Exercise details » Return the line containing "setattr(scene.view_settings, path, value)" and all lines after it exactly; stop at the end of the material.

— begin Data provided —

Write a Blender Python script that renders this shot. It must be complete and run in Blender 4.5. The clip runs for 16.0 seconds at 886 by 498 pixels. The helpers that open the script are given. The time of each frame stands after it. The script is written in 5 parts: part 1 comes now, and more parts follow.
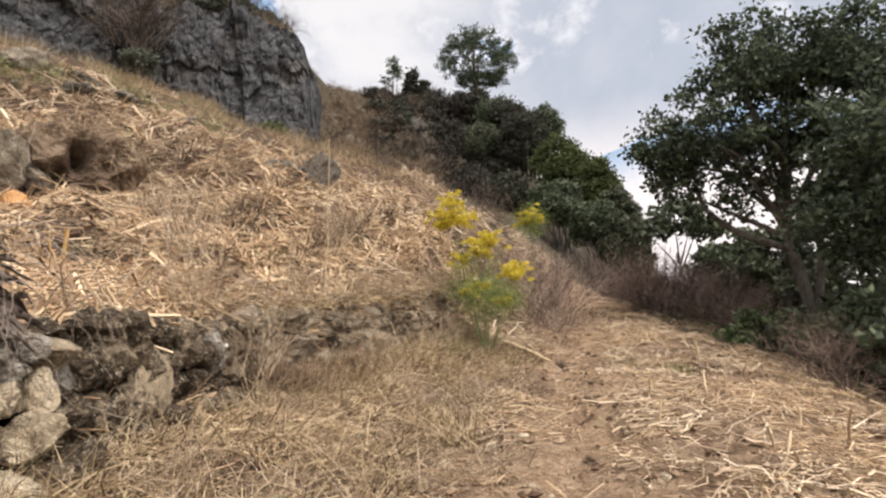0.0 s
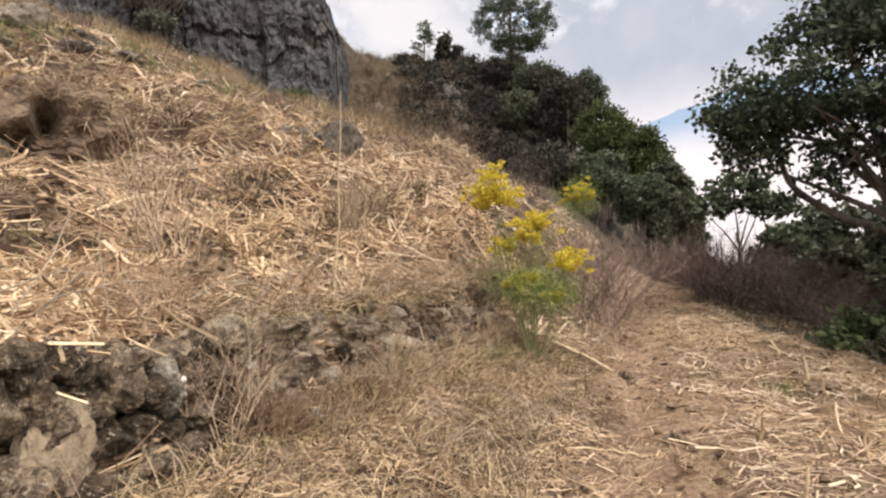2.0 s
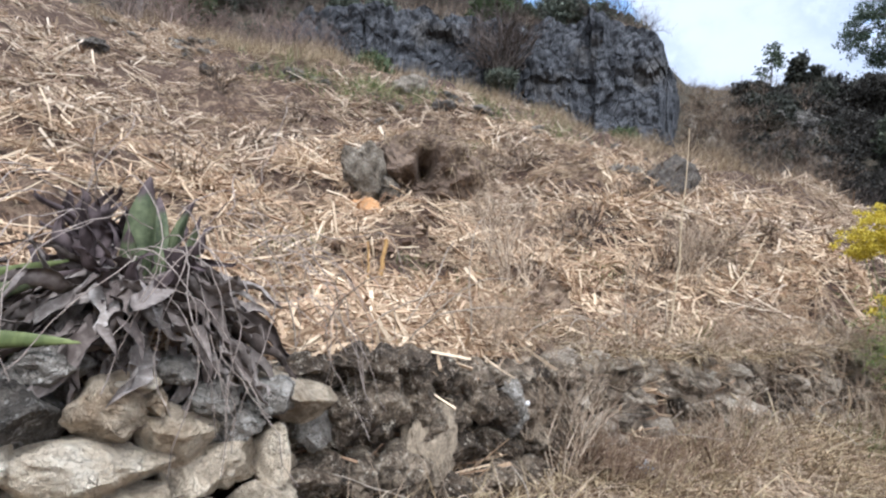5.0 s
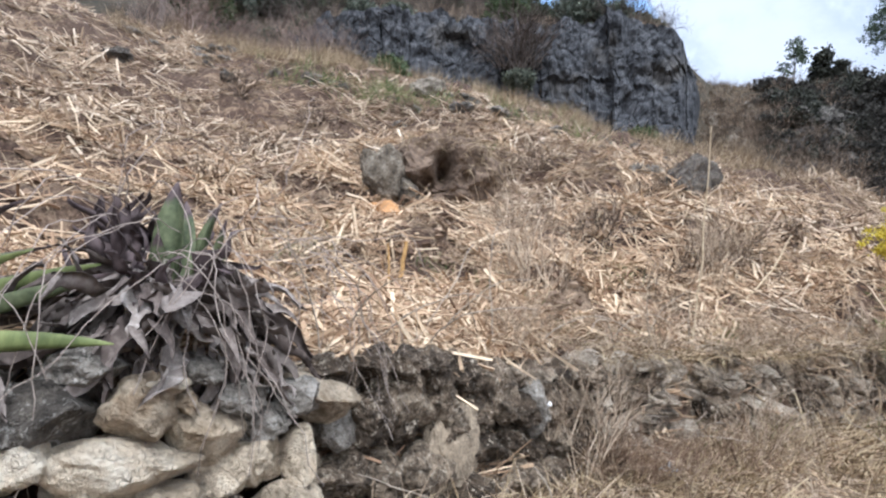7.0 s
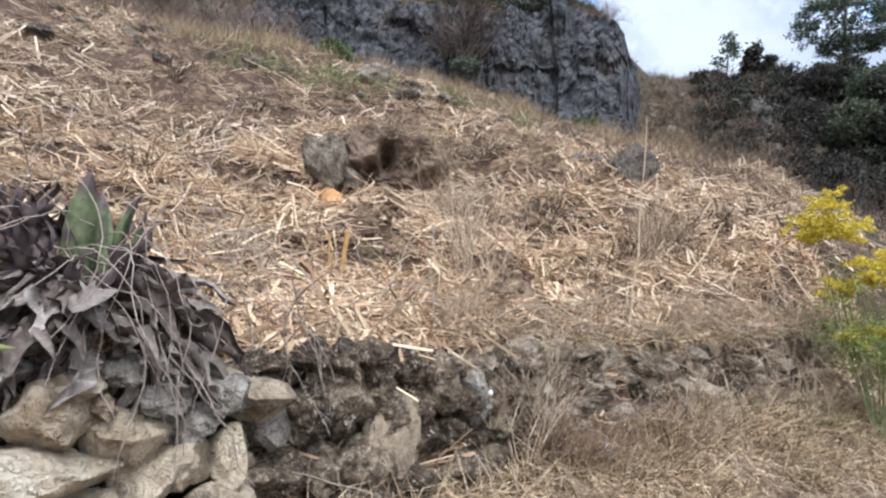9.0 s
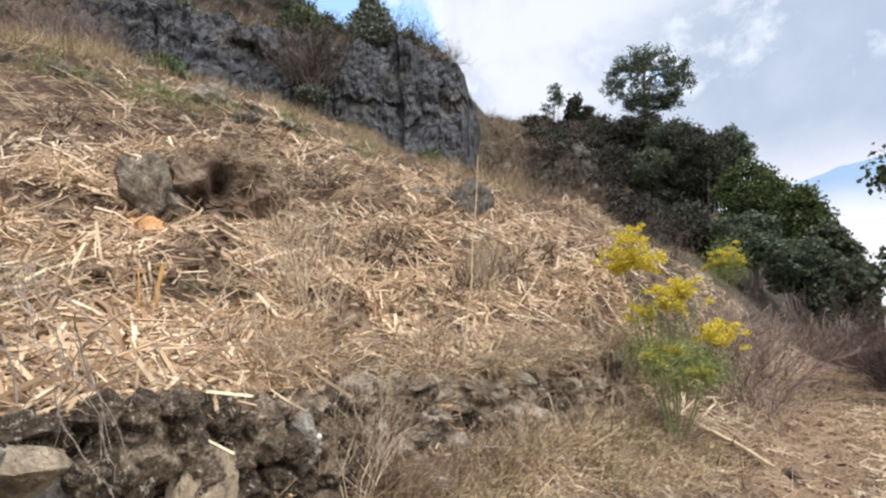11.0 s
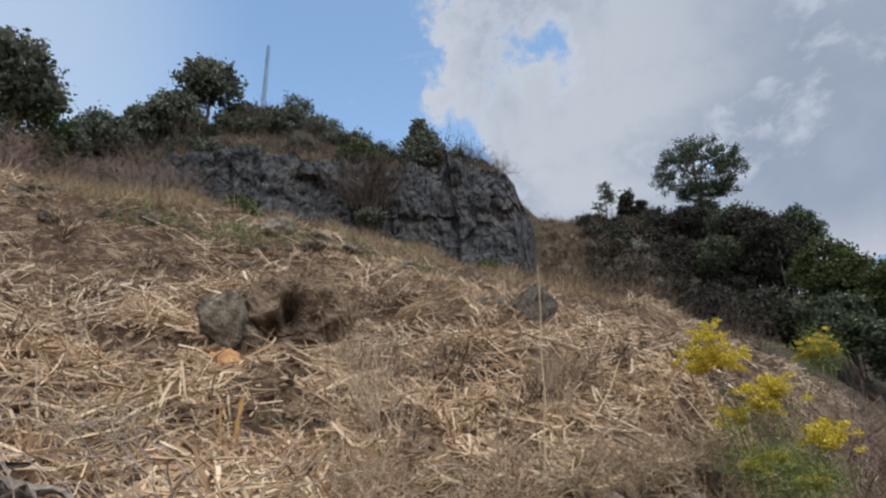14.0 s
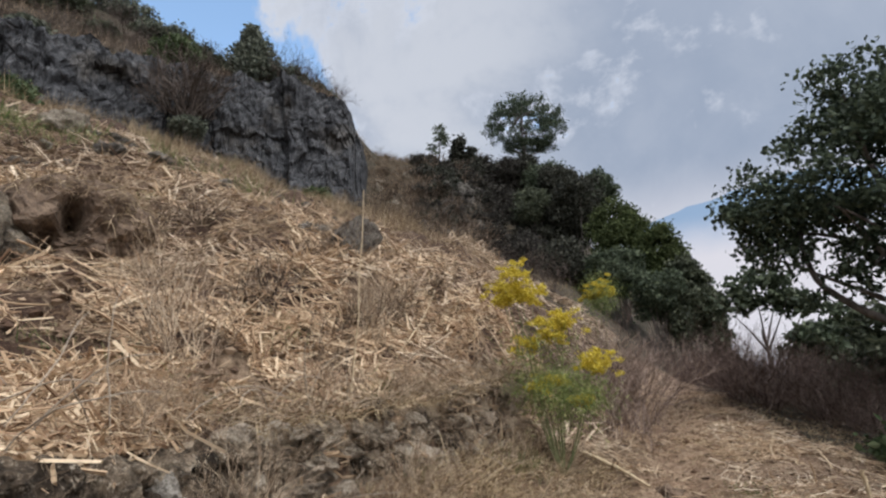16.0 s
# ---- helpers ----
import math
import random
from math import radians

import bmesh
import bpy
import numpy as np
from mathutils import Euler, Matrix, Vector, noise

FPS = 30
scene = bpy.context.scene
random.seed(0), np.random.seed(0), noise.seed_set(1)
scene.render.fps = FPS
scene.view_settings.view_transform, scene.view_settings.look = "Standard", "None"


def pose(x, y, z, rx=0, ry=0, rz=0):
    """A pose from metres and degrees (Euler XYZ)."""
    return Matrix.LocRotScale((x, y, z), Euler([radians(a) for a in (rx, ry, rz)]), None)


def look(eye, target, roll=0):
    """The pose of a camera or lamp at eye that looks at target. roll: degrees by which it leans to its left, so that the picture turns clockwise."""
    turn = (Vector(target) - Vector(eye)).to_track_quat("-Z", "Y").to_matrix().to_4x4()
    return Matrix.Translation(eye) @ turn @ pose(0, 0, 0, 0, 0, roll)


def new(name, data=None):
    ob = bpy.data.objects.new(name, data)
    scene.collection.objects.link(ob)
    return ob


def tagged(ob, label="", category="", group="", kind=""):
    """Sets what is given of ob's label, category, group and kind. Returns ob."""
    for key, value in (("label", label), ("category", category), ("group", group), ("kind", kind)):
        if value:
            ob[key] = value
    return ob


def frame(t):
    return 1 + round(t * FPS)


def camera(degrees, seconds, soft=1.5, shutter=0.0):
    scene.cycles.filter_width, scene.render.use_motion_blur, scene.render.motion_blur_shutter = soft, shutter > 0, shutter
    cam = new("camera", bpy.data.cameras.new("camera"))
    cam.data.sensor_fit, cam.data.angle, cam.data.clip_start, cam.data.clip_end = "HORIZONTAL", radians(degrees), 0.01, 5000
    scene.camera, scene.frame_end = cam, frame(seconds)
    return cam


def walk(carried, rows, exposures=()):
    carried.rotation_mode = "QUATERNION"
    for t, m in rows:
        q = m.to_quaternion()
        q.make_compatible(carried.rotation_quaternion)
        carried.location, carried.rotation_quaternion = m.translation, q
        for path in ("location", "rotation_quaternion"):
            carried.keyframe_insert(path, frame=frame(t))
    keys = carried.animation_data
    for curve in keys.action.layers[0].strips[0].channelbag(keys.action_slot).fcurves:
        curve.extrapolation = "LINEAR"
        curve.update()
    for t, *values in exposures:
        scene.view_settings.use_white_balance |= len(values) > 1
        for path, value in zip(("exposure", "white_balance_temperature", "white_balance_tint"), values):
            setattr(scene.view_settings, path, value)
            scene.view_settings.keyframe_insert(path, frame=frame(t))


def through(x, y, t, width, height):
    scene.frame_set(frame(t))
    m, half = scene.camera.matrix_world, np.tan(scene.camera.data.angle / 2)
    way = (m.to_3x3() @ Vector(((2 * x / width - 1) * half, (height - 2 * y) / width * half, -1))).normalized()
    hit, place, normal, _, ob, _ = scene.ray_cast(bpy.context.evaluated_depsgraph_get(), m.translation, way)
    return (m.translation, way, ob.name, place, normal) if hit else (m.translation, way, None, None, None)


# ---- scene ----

— end Data provided —

Reply to the task »
            setattr(scene.view_settings, path, value)
            scene.view_settings.keyframe_insert(path, frame=frame(t))


def through(x, y, t, width, height):
    scene.frame_set(frame(t))
    m, half = scene.camera.matrix_world, np.tan(scene.camera.data.angle / 2)
    way = (m.to_3x3() @ Vector(((2 * x / width - 1) * half, (height - 2 * y) / width * half, -1))).normalized()
    hit, place, normal, _, ob, _ = scene.ray_cast(bpy.context.evaluated_depsgraph_get(), m.translation, way)
    return (m.translation, way, ob.name, place, normal) if hit else (m.translation, way, None, None, None)


# ---- scene ----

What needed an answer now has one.